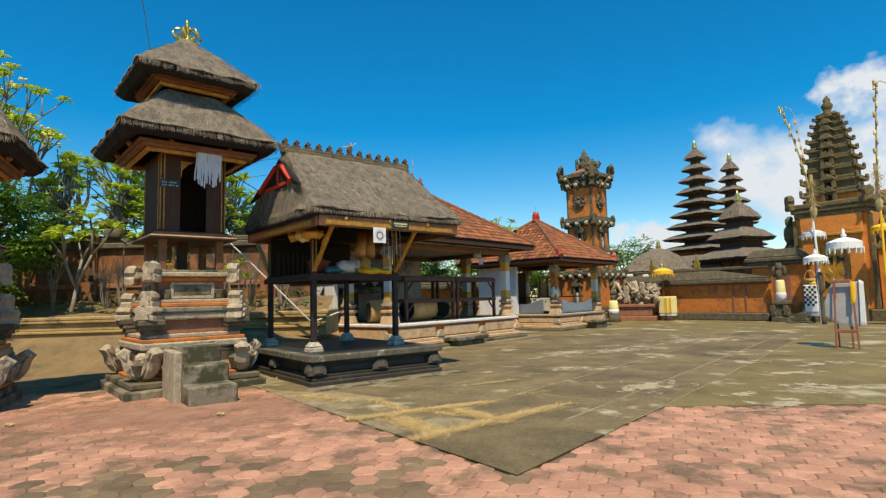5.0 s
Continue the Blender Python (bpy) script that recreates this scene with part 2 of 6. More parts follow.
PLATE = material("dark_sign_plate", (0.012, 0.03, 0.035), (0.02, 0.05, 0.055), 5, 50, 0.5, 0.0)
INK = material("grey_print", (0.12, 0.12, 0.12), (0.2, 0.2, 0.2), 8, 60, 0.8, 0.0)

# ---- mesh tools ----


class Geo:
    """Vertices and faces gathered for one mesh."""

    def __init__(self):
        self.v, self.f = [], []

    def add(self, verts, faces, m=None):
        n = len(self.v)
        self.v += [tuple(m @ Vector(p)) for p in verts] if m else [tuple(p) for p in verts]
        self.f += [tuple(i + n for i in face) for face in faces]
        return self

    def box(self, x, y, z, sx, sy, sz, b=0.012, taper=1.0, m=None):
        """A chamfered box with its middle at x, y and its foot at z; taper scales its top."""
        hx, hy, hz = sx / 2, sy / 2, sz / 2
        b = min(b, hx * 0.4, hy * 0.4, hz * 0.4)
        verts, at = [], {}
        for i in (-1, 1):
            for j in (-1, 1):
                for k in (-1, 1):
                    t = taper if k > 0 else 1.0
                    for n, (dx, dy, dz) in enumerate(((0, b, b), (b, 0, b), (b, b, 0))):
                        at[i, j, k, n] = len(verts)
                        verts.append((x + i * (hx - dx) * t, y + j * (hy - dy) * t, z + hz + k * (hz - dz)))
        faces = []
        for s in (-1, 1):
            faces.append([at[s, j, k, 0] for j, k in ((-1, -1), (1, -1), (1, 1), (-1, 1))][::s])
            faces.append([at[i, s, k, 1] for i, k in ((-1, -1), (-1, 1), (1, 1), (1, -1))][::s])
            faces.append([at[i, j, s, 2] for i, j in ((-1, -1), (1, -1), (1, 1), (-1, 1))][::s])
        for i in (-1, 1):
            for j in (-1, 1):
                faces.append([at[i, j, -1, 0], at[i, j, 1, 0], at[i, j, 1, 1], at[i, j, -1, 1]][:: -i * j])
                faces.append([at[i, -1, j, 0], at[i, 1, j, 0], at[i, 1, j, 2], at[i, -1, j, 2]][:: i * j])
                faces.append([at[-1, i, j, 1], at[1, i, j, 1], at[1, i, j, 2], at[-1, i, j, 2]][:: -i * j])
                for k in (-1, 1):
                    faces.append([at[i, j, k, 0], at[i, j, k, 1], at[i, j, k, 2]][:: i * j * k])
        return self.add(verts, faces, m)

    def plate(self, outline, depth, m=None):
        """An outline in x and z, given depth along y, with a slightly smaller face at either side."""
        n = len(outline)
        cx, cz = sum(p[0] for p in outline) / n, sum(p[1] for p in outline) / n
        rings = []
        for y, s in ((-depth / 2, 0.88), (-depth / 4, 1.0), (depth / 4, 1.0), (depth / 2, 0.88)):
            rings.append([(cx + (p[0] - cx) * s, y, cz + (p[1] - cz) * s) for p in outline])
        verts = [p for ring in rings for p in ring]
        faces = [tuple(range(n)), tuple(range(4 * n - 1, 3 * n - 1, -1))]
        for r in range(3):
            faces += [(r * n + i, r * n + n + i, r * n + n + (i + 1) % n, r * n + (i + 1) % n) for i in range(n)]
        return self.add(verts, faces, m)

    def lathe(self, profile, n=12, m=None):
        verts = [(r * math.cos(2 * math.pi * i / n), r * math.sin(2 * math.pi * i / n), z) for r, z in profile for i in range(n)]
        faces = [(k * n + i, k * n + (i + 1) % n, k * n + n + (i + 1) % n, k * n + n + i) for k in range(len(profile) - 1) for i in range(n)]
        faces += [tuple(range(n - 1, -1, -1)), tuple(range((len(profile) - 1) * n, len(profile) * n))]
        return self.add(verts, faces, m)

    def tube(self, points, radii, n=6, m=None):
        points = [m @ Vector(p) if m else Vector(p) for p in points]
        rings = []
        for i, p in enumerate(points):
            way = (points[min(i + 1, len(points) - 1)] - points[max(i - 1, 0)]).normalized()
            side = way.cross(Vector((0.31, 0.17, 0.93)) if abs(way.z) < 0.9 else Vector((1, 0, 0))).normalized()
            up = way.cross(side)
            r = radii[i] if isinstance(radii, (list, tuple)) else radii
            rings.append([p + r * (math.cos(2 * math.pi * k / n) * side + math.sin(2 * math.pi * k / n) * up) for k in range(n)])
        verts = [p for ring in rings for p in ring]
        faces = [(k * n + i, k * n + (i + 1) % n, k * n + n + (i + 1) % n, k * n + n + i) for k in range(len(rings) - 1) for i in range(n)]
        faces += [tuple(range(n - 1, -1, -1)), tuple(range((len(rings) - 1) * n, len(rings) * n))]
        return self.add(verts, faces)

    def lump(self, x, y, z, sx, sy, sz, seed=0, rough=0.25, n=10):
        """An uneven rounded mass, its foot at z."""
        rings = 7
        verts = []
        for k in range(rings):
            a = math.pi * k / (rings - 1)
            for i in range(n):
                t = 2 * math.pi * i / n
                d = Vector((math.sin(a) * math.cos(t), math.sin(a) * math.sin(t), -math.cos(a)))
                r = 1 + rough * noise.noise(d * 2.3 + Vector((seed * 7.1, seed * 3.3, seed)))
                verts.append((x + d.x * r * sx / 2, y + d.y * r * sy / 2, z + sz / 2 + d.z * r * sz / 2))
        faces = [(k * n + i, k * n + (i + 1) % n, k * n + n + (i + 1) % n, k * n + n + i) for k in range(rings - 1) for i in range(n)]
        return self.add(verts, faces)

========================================

**Task prompt**
Quote all the lines above exactly as given. Do not include the pictures.

**Task output**
5.0 s
Continue the Blender Python (bpy) script that recreates this scene with part 2 of 6. More parts follow.
PLATE = material("dark_sign_plate", (0.012, 0.03, 0.035), (0.02, 0.05, 0.055), 5, 50, 0.5, 0.0)
INK = material("grey_print", (0.12, 0.12, 0.12), (0.2, 0.2, 0.2), 8, 60, 0.8, 0.0)

# ---- mesh tools ----


class Geo:
    """Vertices and faces gathered for one mesh."""

    def __init__(self):
        self.v, self.f = [], []

    def add(self, verts, faces, m=None):
        n = len(self.v)
        self.v += [tuple(m @ Vector(p)) for p in verts] if m else [tuple(p) for p in verts]
        self.f += [tuple(i + n for i in face) for face in faces]
        return self

    def box(self, x, y, z, sx, sy, sz, b=0.012, taper=1.0, m=None):
        """A chamfered box with its middle at x, y and its foot at z; taper scales its top."""
        hx, hy, hz = sx / 2, sy / 2, sz / 2
        b = min(b, hx * 0.4, hy * 0.4, hz * 0.4)
        verts, at = [], {}
        for i in (-1, 1):
            for j in (-1, 1):
                for k in (-1, 1):
                    t = taper if k > 0 else 1.0
                    for n, (dx, dy, dz) in enumerate(((0, b, b), (b, 0, b), (b, b, 0))):
                        at[i, j, k, n] = len(verts)
                        verts.append((x + i * (hx - dx) * t, y + j * (hy - dy) * t, z + hz + k * (hz - dz)))
        faces = []
        for s in (-1, 1):
            faces.append([at[s, j, k, 0] for j, k in ((-1, -1), (1, -1), (1, 1), (-1, 1))][::s])
            faces.append([at[i, s, k, 1] for i, k in ((-1, -1), (-1, 1), (1, 1), (1, -1))][::s])
            faces.append([at[i, j, s, 2] for i, j in ((-1, -1), (1, -1), (1, 1), (-1, 1))][::s])
        for i in (-1, 1):
            for j in (-1, 1):
                faces.append([at[i, j, -1, 0], at[i, j, 1, 0], at[i, j, 1, 1], at[i, j, -1, 1]][:: -i * j])
                faces.append([at[i, -1, j, 0], at[i, 1, j, 0], at[i, 1, j, 2], at[i, -1, j, 2]][:: i * j])
                faces.append([at[-1, i, j, 1], at[1, i, j, 1], at[1, i, j, 2], at[-1, i, j, 2]][:: -i * j])
                for k in (-1, 1):
                    faces.append([at[i, j, k, 0], at[i, j, k, 1], at[i, j, k, 2]][:: i * j * k])
        return self.add(verts, faces, m)

    def plate(self, outline, depth, m=None):
        """An outline in x and z, given depth along y, with a slightly smaller face at either side."""
        n = len(outline)
        cx, cz = sum(p[0] for p in outline) / n, sum(p[1] for p in outline) / n
        rings = []
        for y, s in ((-depth / 2, 0.88), (-depth / 4, 1.0), (depth / 4, 1.0), (depth / 2, 0.88)):
            rings.append([(cx + (p[0] - cx) * s, y, cz + (p[1] - cz) * s) for p in outline])
        verts = [p for ring in rings for p in ring]
        faces = [tuple(range(n)), tuple(range(4 * n - 1, 3 * n - 1, -1))]
        for r in range(3):
            faces += [(r * n + i, r * n + n + i, r * n + n + (i + 1) % n, r * n + (i + 1) % n) for i in range(n)]
        return self.add(verts, faces, m)

    def lathe(self, profile, n=12, m=None):
        verts = [(r * math.cos(2 * math.pi * i / n), r * math.sin(2 * math.pi * i / n), z) for r, z in profile for i in range(n)]
        faces = [(k * n + i, k * n + (i + 1) % n, k * n + n + (i + 1) % n, k * n + n + i) for k in range(len(profile) - 1) for i in range(n)]
        faces += [tuple(range(n - 1, -1, -1)), tuple(range((len(profile) - 1) * n, len(profile) * n))]
        return self.add(verts, faces, m)

    def tube(self, points, radii, n=6, m=None):
        points = [m @ Vector(p) if m else Vector(p) for p in points]
        rings = []
        for i, p in enumerate(points):
            way = (points[min(i + 1, len(points) - 1)] - points[max(i - 1, 0)]).normalized()
            side = way.cross(Vector((0.31, 0.17, 0.93)) if abs(way.z) < 0.9 else Vector((1, 0, 0))).normalized()
            up = way.cross(side)
            r = radii[i] if isinstance(radii, (list, tuple)) else radii
            rings.append([p + r * (math.cos(2 * math.pi * k / n) * side + math.sin(2 * math.pi * k / n) * up) for k in range(n)])
        verts = [p for ring in rings for p in ring]
        faces = [(k * n + i, k * n + (i + 1) % n, k * n + n + (i + 1) % n, k * n + n + i) for k in range(len(rings) - 1) for i in range(n)]
        faces += [tuple(range(n - 1, -1, -1)), tuple(range((len(rings) - 1) * n, len(rings) * n))]
        return self.add(verts, faces)

    def lump(self, x, y, z, sx, sy, sz, seed=0, rough=0.25, n=10):
        """An uneven rounded mass, its foot at z."""
        rings = 7
        verts = []
        for k in range(rings):
            a = math.pi * k / (rings - 1)
            for i in range(n):
                t = 2 * math.pi * i / n
                d = Vector((math.sin(a) * math.cos(t), math.sin(a) * math.sin(t), -math.cos(a)))
                r = 1 + rough * noise.noise(d * 2.3 + Vector((seed * 7.1, seed * 3.3, seed)))
                verts.append((x + d.x * r * sx / 2, y + d.y * r * sy / 2, z + sz / 2 + d.z * r * sz / 2))
        faces = [(k * n + i, k * n + (i + 1) % n, k * n + n + (i + 1) % n, k * n + n + i) for k in range(rings - 1) for i in range(n)]
        return self.add(verts, faces)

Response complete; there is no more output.